AIM OF THE EXERCISE → Look in the material below for the line with "Continue the Blender" and the line with "return 1.0 +", then set down exactly those two lines and all lines between, nothing more.
── DATA EXTRACT ──
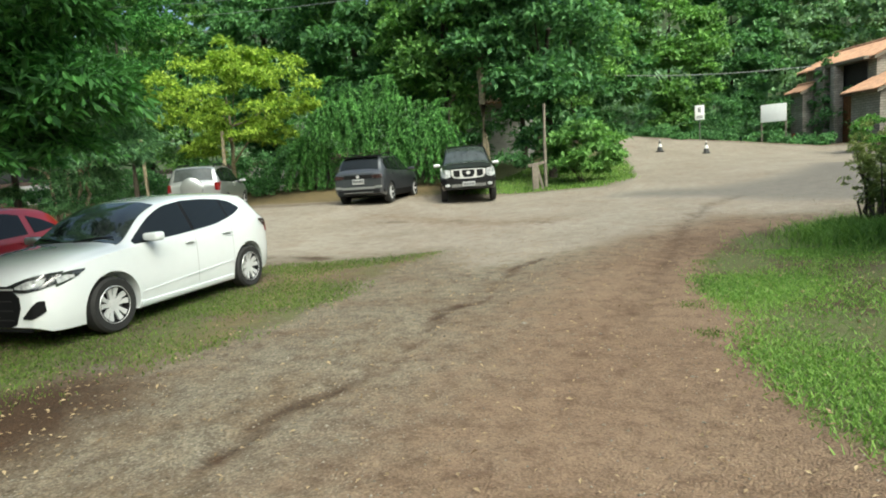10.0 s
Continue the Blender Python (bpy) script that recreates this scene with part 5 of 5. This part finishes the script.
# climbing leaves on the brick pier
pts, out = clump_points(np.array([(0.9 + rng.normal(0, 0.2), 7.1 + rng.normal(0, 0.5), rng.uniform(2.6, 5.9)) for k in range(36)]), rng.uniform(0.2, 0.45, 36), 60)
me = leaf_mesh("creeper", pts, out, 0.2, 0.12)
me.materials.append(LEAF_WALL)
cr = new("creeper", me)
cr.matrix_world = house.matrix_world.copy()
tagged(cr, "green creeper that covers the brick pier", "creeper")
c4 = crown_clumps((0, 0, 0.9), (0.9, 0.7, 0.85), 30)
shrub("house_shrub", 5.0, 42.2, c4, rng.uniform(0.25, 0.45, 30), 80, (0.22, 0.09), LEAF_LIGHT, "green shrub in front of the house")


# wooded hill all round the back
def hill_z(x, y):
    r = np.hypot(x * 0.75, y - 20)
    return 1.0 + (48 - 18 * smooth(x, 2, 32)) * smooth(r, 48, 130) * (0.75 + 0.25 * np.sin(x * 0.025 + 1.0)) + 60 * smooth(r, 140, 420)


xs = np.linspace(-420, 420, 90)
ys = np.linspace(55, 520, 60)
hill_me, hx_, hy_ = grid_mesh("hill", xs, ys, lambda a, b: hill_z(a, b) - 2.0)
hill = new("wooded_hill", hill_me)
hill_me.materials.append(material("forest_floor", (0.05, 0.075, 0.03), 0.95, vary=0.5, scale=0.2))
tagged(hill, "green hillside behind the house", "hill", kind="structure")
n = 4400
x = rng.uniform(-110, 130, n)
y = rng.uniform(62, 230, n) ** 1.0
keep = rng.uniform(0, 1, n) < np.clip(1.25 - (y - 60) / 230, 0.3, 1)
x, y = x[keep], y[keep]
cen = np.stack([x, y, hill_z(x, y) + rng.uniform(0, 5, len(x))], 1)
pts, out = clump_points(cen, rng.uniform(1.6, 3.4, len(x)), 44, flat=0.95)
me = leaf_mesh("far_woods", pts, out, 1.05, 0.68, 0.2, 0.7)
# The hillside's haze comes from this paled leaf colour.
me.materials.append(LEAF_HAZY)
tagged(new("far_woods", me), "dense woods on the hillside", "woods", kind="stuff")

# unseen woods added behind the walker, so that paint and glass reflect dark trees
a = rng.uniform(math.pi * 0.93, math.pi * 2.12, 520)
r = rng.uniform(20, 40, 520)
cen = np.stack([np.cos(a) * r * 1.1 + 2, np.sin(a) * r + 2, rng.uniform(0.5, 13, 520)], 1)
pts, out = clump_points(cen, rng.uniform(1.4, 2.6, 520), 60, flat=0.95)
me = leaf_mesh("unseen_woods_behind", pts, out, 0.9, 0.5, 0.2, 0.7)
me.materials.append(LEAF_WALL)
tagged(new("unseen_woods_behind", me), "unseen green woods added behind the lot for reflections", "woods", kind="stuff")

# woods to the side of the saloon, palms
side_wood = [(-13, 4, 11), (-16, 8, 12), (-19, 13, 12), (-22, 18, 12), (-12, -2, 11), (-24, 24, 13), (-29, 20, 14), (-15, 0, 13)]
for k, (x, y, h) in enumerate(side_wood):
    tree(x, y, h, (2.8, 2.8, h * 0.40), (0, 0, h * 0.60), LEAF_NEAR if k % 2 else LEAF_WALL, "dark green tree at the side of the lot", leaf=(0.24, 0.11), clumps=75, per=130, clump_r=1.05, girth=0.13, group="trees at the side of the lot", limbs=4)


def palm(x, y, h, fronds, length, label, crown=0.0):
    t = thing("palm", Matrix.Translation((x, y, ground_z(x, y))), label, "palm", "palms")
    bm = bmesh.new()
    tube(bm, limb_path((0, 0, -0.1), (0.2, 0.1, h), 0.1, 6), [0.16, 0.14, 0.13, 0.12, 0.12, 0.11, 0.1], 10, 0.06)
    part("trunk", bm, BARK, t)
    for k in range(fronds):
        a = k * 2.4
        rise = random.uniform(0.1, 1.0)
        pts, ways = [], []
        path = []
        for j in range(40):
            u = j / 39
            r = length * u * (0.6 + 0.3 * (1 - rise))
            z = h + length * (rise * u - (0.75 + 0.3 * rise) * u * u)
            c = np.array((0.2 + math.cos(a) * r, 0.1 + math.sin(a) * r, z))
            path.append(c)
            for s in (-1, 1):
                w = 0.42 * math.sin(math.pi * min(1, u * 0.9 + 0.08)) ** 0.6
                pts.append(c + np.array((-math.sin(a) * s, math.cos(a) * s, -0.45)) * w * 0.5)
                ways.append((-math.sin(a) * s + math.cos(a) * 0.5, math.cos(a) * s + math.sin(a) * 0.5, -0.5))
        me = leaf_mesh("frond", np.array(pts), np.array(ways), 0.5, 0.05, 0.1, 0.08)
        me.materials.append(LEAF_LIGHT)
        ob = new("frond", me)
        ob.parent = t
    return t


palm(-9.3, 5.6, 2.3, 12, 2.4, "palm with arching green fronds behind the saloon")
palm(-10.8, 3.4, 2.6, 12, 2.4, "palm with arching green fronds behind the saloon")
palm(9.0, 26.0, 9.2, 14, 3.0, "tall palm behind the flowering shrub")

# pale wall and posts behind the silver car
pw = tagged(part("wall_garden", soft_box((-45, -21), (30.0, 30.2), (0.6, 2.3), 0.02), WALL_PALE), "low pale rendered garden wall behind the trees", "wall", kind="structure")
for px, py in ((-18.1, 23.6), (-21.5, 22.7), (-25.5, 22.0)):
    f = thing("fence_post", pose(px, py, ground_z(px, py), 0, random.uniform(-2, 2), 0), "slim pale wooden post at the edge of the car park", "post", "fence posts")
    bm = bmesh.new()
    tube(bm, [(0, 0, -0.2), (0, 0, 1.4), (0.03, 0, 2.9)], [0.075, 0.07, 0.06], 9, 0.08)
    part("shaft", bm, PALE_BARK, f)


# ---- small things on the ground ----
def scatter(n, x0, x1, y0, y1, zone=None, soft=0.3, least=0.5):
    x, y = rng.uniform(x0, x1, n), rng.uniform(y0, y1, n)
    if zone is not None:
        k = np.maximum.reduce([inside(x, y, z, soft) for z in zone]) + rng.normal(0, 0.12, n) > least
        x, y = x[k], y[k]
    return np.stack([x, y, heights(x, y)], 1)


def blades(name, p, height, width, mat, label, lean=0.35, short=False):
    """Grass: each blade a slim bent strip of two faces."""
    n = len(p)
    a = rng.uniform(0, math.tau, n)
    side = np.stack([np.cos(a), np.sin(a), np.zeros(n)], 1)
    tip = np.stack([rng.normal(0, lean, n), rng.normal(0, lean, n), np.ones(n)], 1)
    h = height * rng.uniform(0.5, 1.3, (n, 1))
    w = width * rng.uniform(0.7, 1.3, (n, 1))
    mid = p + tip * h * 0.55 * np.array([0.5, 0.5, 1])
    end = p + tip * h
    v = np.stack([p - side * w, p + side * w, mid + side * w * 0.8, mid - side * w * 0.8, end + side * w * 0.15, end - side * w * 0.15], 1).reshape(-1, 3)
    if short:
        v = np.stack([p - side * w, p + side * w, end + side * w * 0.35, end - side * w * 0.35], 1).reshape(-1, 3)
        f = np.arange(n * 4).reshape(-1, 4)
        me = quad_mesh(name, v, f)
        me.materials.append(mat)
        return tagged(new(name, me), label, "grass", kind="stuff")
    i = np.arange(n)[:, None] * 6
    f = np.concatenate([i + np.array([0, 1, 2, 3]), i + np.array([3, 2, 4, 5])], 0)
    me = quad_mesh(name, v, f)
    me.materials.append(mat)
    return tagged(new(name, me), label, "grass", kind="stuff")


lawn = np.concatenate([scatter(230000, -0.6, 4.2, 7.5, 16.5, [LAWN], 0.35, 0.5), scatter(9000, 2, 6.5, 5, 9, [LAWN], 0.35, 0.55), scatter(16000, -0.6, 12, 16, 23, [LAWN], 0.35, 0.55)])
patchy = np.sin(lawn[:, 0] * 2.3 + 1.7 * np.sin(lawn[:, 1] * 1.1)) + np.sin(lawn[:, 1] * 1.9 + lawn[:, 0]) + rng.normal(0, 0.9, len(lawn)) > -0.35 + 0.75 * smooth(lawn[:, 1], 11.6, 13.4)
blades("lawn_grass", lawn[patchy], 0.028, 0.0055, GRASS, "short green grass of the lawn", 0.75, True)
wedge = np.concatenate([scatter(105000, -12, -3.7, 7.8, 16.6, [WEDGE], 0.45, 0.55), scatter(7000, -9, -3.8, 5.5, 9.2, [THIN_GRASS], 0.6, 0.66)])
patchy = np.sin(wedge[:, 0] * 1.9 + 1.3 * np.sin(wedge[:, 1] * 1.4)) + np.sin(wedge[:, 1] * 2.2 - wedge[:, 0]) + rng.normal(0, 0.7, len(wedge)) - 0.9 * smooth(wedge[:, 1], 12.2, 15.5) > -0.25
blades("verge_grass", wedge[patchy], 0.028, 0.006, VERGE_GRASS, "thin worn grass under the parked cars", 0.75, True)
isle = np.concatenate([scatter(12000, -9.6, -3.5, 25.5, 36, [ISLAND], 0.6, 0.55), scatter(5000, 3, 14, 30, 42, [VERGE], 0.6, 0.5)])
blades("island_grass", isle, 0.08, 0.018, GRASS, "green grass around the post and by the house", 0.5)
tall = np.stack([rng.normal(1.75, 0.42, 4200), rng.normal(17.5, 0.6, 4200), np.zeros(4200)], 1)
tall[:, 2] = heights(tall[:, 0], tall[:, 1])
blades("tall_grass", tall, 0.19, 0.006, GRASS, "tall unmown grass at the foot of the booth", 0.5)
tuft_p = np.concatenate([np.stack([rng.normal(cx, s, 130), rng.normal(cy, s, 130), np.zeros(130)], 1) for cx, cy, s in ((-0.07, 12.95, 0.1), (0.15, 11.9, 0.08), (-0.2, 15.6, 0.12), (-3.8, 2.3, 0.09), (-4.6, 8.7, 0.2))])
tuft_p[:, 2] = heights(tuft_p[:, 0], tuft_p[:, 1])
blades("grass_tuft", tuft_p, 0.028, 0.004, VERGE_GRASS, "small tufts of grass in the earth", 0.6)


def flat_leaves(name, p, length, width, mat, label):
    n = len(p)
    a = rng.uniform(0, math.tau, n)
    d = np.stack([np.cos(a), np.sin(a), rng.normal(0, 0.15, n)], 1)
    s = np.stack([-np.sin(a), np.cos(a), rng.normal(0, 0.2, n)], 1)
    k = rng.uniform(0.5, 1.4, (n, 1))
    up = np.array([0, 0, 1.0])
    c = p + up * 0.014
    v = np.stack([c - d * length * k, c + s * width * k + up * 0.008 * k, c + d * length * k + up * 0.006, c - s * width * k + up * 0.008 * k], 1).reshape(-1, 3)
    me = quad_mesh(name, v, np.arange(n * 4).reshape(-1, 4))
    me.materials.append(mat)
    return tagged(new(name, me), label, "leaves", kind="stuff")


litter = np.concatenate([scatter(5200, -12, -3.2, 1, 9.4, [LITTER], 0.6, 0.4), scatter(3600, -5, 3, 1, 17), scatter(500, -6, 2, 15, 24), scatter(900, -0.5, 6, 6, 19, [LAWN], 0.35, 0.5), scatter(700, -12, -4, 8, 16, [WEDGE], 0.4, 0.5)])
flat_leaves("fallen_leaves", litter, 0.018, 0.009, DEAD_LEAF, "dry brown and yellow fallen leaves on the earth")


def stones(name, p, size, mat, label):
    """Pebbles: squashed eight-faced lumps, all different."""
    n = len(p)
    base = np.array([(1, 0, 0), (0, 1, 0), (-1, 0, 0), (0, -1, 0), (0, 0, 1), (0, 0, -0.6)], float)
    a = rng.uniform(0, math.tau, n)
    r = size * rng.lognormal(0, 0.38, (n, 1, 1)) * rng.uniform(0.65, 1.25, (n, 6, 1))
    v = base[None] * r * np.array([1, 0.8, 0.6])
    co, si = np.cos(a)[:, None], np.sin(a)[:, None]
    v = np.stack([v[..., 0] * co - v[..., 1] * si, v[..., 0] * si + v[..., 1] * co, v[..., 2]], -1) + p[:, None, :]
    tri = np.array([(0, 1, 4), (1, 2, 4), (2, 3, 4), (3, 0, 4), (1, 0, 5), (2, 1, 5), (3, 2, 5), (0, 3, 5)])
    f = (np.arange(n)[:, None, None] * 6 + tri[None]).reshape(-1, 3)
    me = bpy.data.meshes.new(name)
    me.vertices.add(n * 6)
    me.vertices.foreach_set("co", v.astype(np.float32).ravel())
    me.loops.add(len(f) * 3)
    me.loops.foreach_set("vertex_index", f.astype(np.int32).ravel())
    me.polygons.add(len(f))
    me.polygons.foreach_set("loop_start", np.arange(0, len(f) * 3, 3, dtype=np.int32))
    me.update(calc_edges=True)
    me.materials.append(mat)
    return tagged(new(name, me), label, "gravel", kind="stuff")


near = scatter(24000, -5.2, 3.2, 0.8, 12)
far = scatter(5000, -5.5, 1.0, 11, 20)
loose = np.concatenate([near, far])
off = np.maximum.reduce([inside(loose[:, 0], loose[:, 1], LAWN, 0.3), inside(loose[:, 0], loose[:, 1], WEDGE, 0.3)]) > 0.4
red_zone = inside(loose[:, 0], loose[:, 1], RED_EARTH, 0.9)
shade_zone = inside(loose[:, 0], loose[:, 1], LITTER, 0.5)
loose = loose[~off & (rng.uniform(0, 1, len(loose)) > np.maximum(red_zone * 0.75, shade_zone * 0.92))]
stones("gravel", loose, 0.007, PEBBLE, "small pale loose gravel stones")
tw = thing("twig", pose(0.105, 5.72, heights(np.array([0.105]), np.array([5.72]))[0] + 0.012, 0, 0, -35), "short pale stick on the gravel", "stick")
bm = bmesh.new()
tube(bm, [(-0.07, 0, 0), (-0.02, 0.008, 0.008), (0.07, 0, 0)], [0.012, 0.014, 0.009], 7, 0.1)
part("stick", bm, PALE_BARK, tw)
───
RESULT BELOW →
Continue the Blender Python (bpy) script that recreates this scene with part 5 of 5. This part finishes the script.
# climbing leaves on the brick pier
pts, out = clump_points(np.array([(0.9 + rng.normal(0, 0.2), 7.1 + rng.normal(0, 0.5), rng.uniform(2.6, 5.9)) for k in range(36)]), rng.uniform(0.2, 0.45, 36), 60)
me = leaf_mesh("creeper", pts, out, 0.2, 0.12)
me.materials.append(LEAF_WALL)
cr = new("creeper", me)
cr.matrix_world = house.matrix_world.copy()
tagged(cr, "green creeper that covers the brick pier", "creeper")
c4 = crown_clumps((0, 0, 0.9), (0.9, 0.7, 0.85), 30)
shrub("house_shrub", 5.0, 42.2, c4, rng.uniform(0.25, 0.45, 30), 80, (0.22, 0.09), LEAF_LIGHT, "green shrub in front of the house")


# wooded hill all round the back
def hill_z(x, y):
    r = np.hypot(x * 0.75, y - 20)
    return 1.0 + (48 - 18 * smooth(x, 2, 32)) * smooth(r, 48, 130) * (0.75 + 0.25 * np.sin(x * 0.025 + 1.0)) + 60 * smooth(r, 140, 420)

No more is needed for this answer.